Task to complete - Quote exactly and only this range of lines in the data below: the line that holds "for key, value" to the line that holds "return 1 + round(t * FPS)", both included.

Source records

------------------------------------------------------------

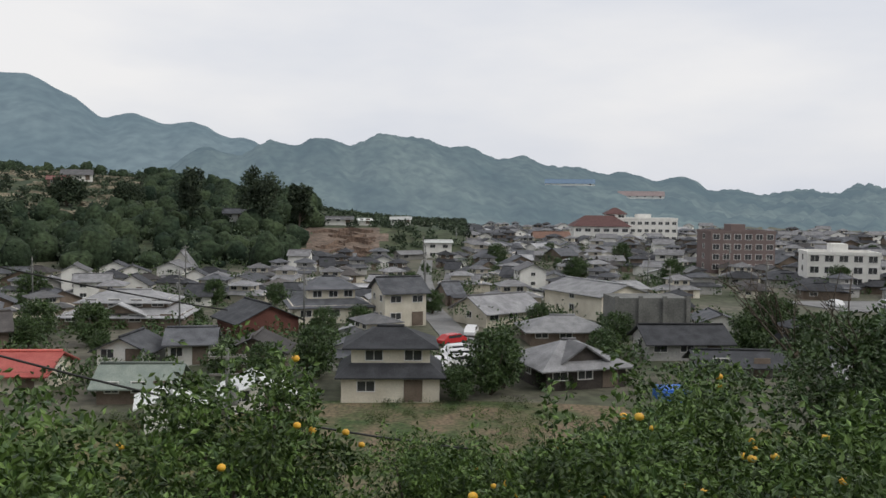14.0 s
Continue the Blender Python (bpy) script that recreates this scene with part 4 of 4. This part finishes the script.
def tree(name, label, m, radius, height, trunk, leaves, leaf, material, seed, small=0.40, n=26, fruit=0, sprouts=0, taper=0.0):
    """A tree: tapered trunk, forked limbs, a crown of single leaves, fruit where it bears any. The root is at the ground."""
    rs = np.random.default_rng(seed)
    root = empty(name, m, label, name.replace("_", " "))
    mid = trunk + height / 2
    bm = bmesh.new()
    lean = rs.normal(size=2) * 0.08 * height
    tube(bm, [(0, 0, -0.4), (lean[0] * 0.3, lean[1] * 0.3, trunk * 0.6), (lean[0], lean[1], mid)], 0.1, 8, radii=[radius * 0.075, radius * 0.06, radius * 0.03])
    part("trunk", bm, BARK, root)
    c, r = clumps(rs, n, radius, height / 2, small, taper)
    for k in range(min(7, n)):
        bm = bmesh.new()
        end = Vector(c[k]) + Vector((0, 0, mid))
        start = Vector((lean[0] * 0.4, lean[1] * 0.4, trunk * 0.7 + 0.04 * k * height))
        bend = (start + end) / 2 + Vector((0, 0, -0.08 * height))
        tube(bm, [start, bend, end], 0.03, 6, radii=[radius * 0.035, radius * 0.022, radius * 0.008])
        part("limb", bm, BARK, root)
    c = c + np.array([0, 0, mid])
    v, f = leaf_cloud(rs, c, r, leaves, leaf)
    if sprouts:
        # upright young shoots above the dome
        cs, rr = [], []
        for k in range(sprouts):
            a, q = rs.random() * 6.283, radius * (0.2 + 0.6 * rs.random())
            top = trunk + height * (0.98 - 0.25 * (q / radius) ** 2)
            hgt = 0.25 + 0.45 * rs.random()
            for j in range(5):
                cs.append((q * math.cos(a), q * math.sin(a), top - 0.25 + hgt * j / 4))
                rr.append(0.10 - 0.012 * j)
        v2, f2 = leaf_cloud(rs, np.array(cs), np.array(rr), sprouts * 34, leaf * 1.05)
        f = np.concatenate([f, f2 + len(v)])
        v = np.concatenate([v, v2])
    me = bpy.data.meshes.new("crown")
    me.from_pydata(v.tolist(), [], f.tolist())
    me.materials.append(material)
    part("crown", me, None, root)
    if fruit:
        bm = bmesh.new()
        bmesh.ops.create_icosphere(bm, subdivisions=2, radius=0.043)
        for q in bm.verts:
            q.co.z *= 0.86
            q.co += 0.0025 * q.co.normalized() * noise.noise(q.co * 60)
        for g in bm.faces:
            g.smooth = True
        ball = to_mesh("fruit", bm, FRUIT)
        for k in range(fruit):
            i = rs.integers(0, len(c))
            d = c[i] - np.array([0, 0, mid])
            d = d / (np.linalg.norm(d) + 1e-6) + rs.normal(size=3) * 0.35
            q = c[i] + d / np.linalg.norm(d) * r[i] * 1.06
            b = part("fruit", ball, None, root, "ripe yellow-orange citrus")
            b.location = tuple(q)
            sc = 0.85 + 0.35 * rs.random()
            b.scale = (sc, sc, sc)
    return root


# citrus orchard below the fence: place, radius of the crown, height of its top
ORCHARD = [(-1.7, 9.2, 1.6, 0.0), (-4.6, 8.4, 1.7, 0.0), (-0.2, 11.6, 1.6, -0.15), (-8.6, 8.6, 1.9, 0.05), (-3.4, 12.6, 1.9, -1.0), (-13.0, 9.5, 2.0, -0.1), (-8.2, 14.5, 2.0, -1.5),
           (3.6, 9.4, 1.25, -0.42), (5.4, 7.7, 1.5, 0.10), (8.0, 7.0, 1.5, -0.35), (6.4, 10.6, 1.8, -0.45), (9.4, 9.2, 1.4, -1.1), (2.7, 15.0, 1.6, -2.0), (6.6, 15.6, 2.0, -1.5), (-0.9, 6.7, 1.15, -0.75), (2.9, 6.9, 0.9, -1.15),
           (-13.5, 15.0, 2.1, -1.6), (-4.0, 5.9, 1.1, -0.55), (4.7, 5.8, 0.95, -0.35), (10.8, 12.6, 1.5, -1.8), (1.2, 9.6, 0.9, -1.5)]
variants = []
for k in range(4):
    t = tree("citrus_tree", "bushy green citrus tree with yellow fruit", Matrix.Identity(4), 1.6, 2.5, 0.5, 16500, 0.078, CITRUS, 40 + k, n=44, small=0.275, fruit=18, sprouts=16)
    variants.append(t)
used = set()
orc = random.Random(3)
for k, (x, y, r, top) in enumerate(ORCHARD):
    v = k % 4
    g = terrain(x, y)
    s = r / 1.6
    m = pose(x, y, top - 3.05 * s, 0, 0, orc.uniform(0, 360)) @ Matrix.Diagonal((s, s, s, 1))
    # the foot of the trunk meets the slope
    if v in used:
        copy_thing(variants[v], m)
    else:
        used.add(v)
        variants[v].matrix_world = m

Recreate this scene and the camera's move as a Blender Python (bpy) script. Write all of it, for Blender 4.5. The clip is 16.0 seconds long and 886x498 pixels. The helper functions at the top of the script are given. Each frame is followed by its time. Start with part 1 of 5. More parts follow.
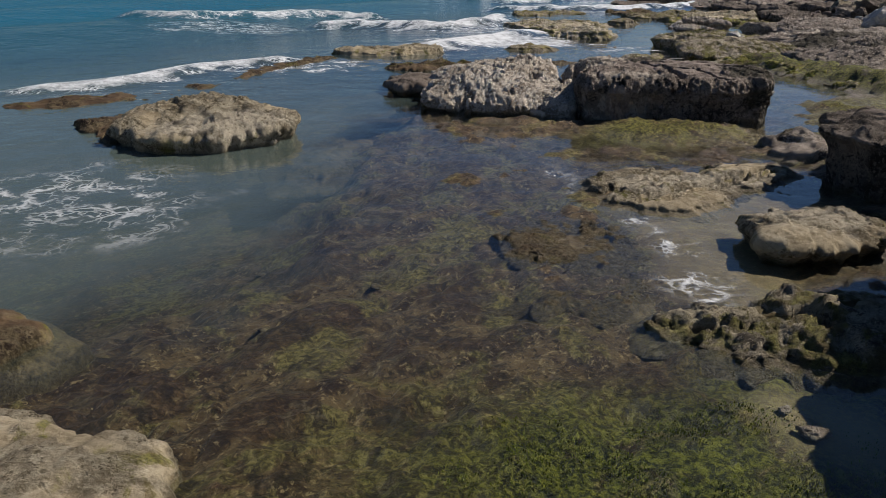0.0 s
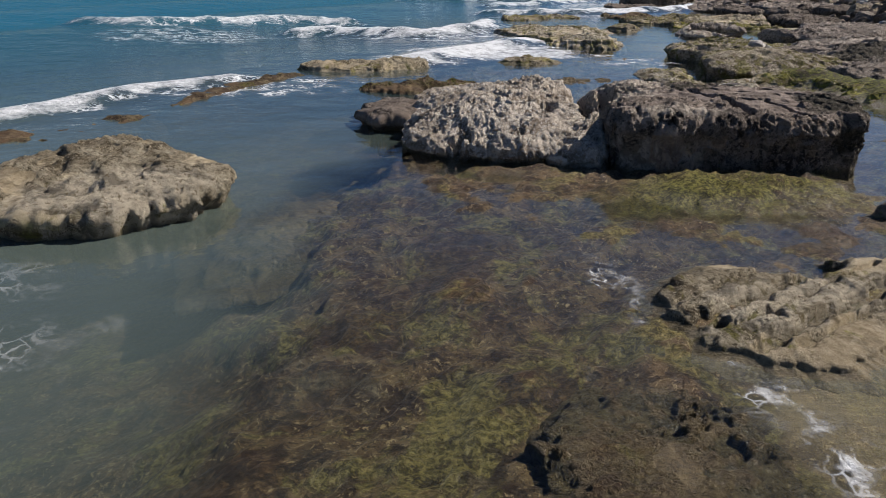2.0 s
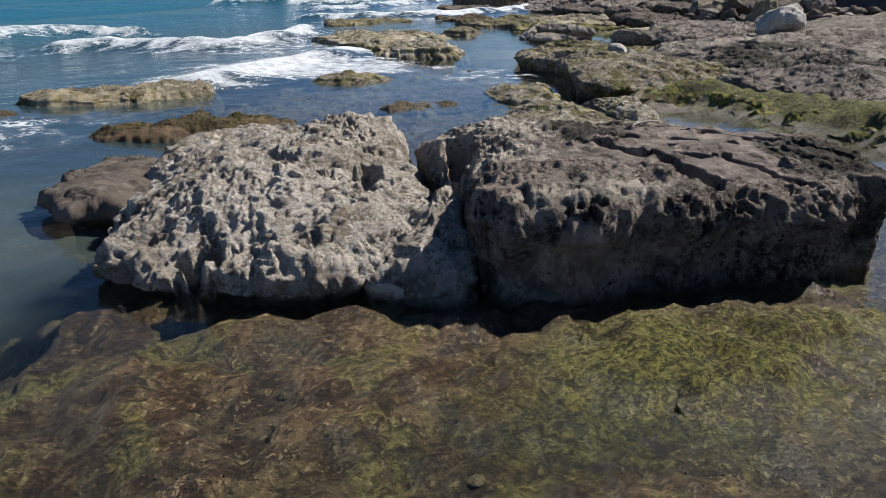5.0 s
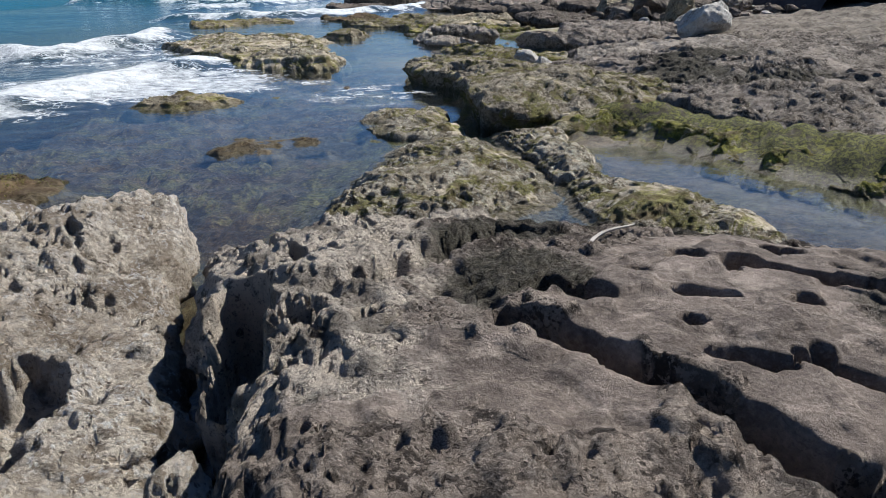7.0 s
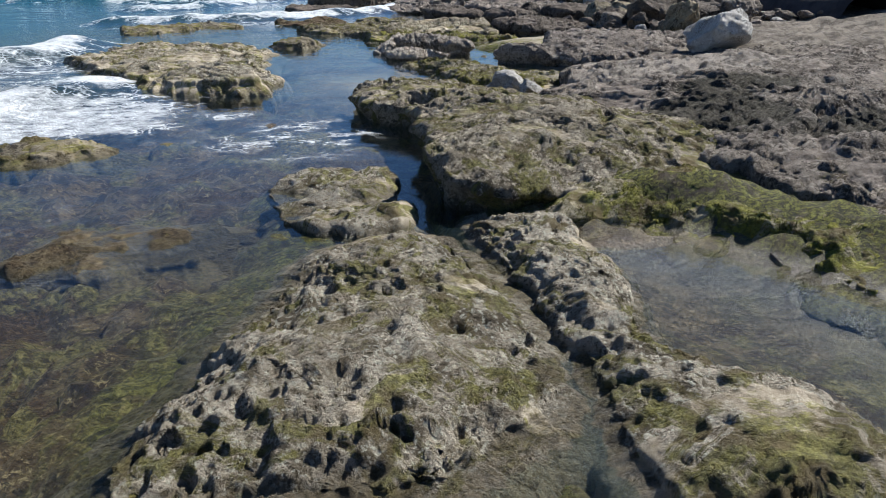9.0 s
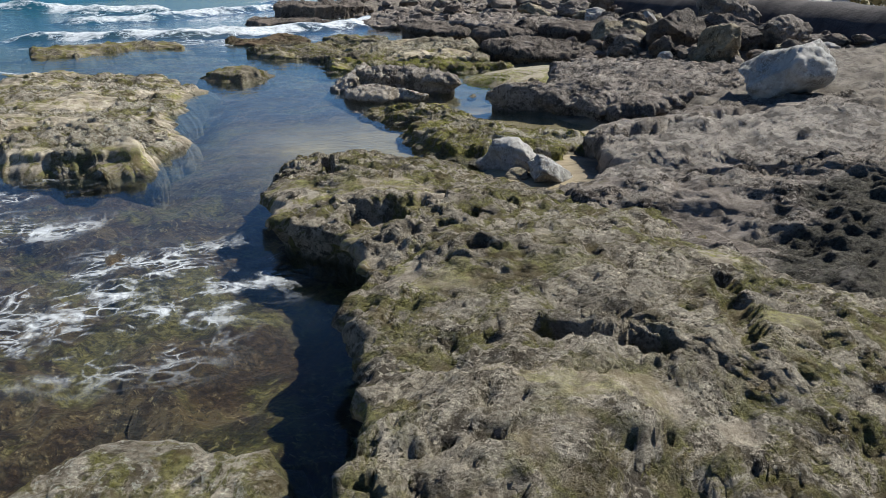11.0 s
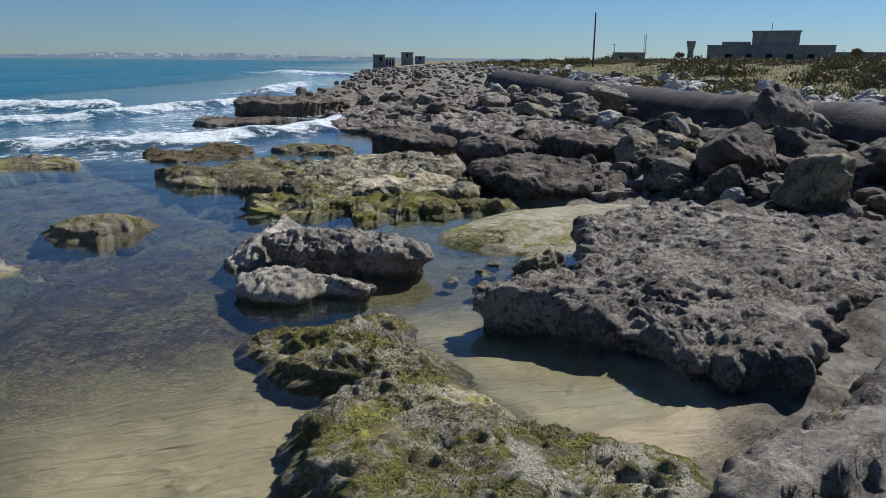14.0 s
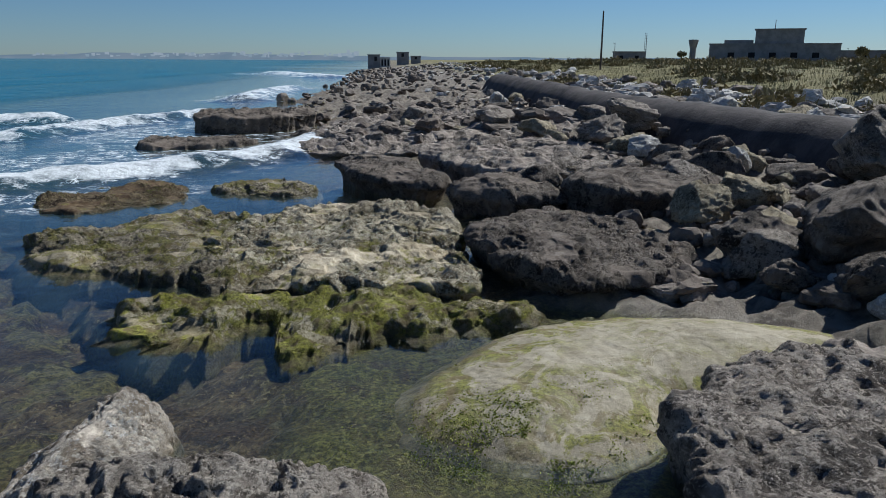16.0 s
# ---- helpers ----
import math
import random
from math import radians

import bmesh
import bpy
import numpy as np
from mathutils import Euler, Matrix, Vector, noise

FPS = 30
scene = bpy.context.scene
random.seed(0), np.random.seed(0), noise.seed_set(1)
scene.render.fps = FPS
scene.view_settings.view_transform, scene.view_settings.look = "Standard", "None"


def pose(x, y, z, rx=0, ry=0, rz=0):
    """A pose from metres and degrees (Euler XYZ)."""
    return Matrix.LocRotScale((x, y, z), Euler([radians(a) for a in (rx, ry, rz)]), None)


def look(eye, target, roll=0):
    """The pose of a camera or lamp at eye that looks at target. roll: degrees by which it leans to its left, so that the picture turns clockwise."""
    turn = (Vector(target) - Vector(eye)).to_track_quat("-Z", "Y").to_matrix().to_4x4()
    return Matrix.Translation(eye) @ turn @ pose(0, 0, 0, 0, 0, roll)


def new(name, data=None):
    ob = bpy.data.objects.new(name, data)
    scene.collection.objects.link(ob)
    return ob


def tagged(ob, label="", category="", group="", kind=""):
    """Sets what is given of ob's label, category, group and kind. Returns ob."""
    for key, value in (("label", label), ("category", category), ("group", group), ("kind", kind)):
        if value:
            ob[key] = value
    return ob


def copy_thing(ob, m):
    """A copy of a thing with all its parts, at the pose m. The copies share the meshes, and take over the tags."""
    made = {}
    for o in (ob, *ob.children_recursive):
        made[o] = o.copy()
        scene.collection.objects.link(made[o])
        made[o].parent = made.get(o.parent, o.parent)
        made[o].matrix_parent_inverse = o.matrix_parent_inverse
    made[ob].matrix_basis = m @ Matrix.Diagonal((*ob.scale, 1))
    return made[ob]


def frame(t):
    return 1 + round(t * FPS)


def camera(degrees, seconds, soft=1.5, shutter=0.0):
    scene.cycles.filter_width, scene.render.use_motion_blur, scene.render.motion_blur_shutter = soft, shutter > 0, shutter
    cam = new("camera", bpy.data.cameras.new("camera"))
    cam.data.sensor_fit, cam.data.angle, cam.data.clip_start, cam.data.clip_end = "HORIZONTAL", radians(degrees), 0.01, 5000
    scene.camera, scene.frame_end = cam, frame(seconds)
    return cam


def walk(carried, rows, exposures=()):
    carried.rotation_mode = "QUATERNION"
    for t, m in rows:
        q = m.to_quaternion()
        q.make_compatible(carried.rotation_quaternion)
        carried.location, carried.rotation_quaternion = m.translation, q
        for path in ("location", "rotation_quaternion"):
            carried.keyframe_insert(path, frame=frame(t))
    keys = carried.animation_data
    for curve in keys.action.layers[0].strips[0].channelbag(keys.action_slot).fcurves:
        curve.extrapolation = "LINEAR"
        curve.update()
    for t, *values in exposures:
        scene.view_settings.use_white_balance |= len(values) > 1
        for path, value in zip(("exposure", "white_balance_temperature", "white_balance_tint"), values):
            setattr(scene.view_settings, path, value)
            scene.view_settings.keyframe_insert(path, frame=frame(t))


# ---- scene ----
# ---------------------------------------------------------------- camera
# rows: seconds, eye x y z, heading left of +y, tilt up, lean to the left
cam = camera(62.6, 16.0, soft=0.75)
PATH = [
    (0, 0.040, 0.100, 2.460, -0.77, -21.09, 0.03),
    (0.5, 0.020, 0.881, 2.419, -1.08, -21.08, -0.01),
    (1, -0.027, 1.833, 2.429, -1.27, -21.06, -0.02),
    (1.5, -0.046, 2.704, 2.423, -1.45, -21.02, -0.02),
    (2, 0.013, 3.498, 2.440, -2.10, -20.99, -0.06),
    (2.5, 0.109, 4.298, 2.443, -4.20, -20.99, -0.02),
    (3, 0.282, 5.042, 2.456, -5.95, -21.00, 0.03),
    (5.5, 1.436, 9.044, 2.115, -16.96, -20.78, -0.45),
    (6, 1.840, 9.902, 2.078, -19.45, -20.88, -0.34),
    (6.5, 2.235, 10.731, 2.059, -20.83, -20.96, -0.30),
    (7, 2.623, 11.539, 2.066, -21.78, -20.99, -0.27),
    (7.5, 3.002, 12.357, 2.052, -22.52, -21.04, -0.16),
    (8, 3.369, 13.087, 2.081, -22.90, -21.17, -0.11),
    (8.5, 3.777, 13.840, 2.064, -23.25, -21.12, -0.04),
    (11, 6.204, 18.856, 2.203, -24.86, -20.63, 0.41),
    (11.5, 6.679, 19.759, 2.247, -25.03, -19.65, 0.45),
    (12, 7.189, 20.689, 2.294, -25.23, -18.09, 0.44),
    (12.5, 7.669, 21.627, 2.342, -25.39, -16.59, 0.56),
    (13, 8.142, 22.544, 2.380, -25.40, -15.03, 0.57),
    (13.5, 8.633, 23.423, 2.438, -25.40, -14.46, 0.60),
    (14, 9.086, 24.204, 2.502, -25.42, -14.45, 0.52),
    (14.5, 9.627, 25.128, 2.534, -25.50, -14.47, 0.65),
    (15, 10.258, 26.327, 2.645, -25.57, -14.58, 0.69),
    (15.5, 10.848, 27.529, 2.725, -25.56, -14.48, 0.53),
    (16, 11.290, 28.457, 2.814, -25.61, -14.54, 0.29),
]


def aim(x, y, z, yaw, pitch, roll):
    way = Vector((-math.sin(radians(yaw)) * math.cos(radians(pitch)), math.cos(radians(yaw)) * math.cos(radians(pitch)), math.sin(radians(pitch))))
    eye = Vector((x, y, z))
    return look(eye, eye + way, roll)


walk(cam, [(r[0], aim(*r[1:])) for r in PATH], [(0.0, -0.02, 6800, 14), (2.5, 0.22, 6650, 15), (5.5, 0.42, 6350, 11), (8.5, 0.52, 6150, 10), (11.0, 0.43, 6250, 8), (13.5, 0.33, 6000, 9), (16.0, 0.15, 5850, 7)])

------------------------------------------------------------

Reply -
    for key, value in (("label", label), ("category", category), ("group", group), ("kind", kind)):
        if value:
            ob[key] = value
    return ob


def copy_thing(ob, m):
    """A copy of a thing with all its parts, at the pose m. The copies share the meshes, and take over the tags."""
    made = {}
    for o in (ob, *ob.children_recursive):
        made[o] = o.copy()
        scene.collection.objects.link(made[o])
        made[o].parent = made.get(o.parent, o.parent)
        made[o].matrix_parent_inverse = o.matrix_parent_inverse
    made[ob].matrix_basis = m @ Matrix.Diagonal((*ob.scale, 1))
    return made[ob]


def frame(t):
    return 1 + round(t * FPS)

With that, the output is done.